Your goal: Extract the full listing verbatim and drop any pictures from your copy.

Data extract:
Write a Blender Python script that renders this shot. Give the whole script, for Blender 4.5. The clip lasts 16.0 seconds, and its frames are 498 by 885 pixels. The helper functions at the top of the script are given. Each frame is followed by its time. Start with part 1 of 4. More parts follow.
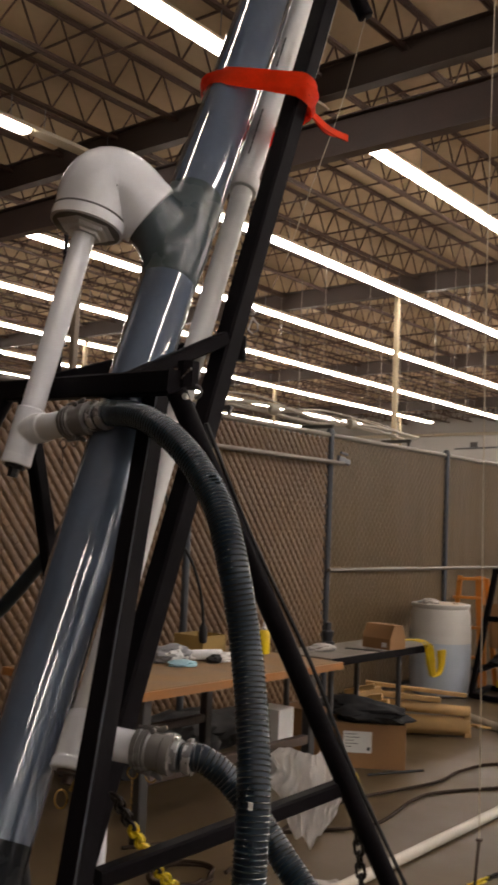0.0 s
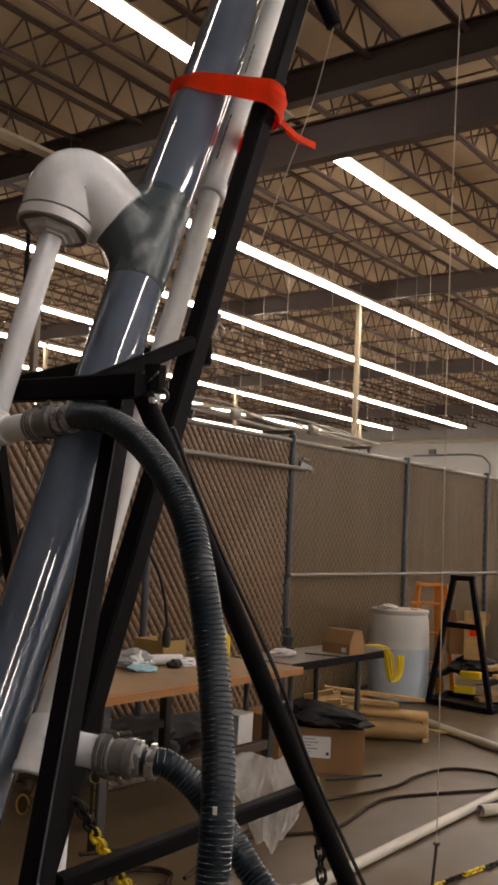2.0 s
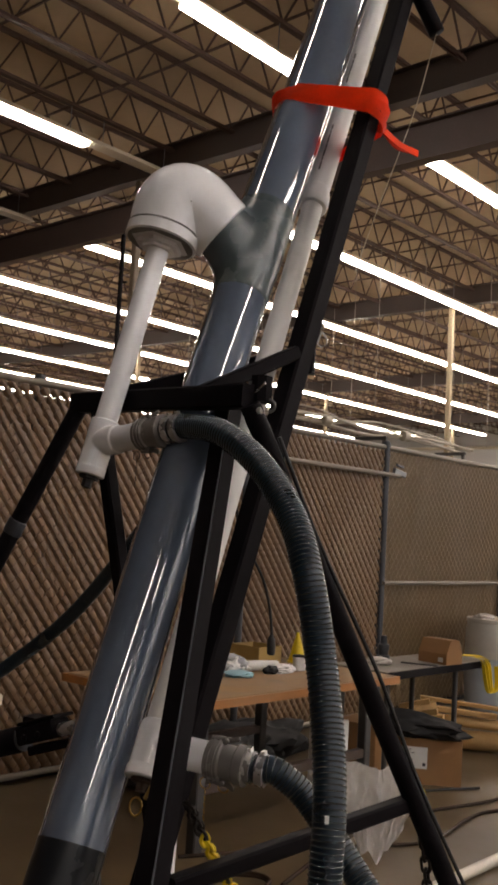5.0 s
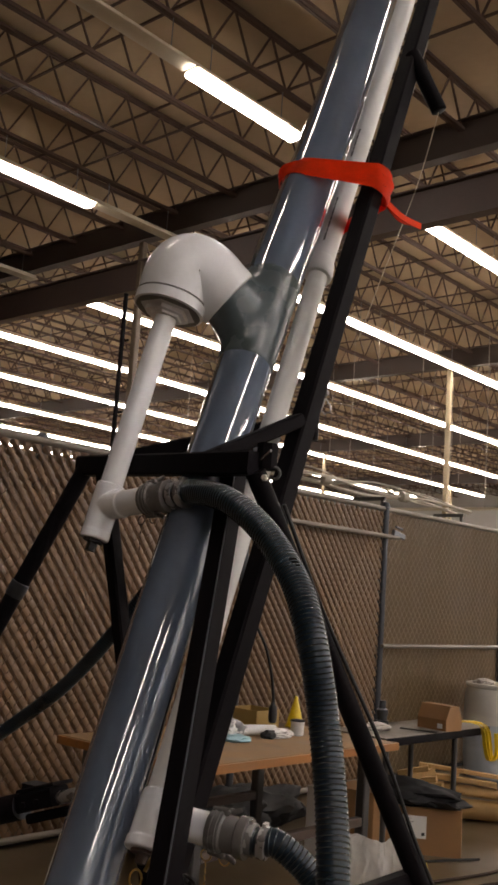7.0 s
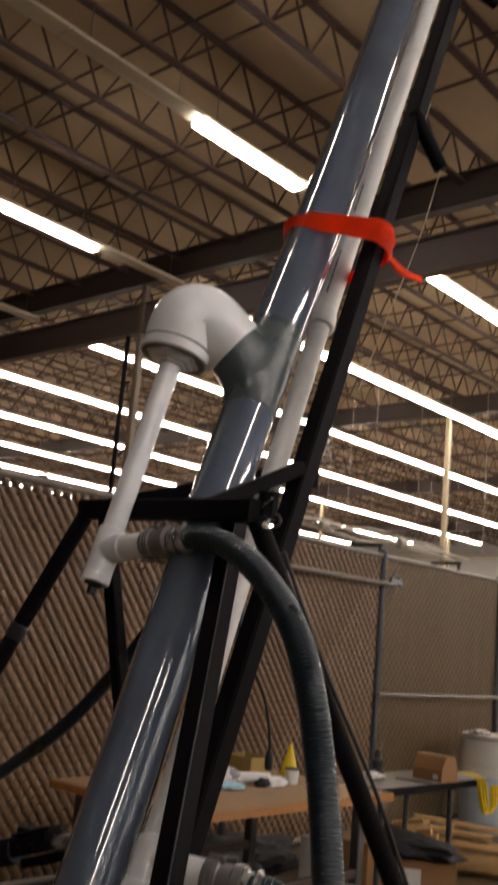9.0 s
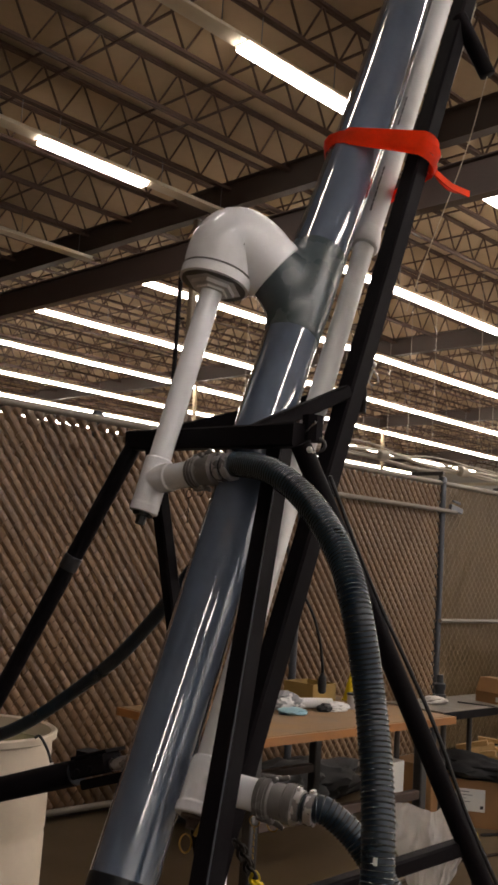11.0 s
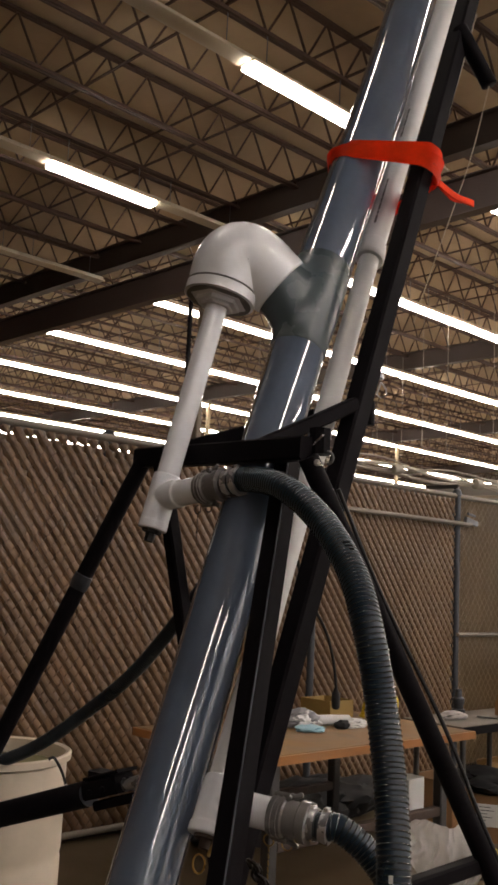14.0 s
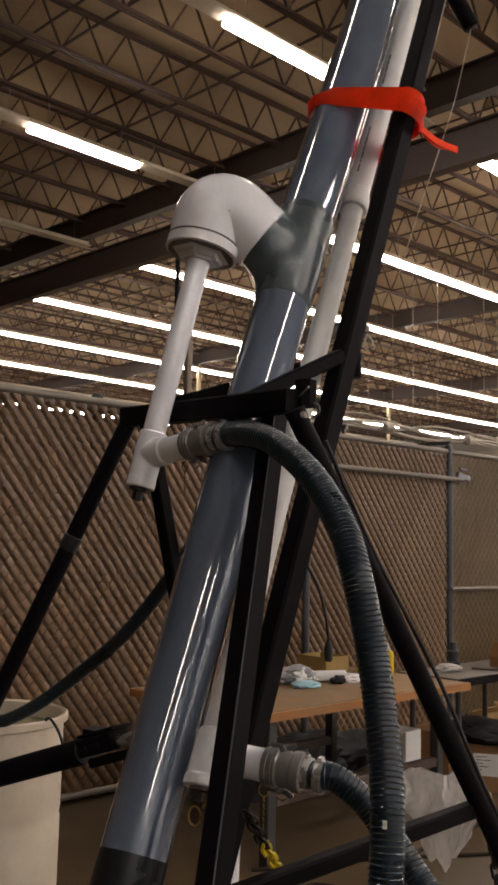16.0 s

Solution for this task:
Write a Blender Python script that renders this shot. Give the whole script, for Blender 4.5. The clip lasts 16.0 seconds, and its frames are 498 by 885 pixels. The helper functions at the top of the script are given. Each frame is followed by its time. Start with part 1 of 4. More parts follow.
0.0 s
2.0 s
5.0 s
7.0 s
9.0 s
11.0 s
14.0 s
16.0 s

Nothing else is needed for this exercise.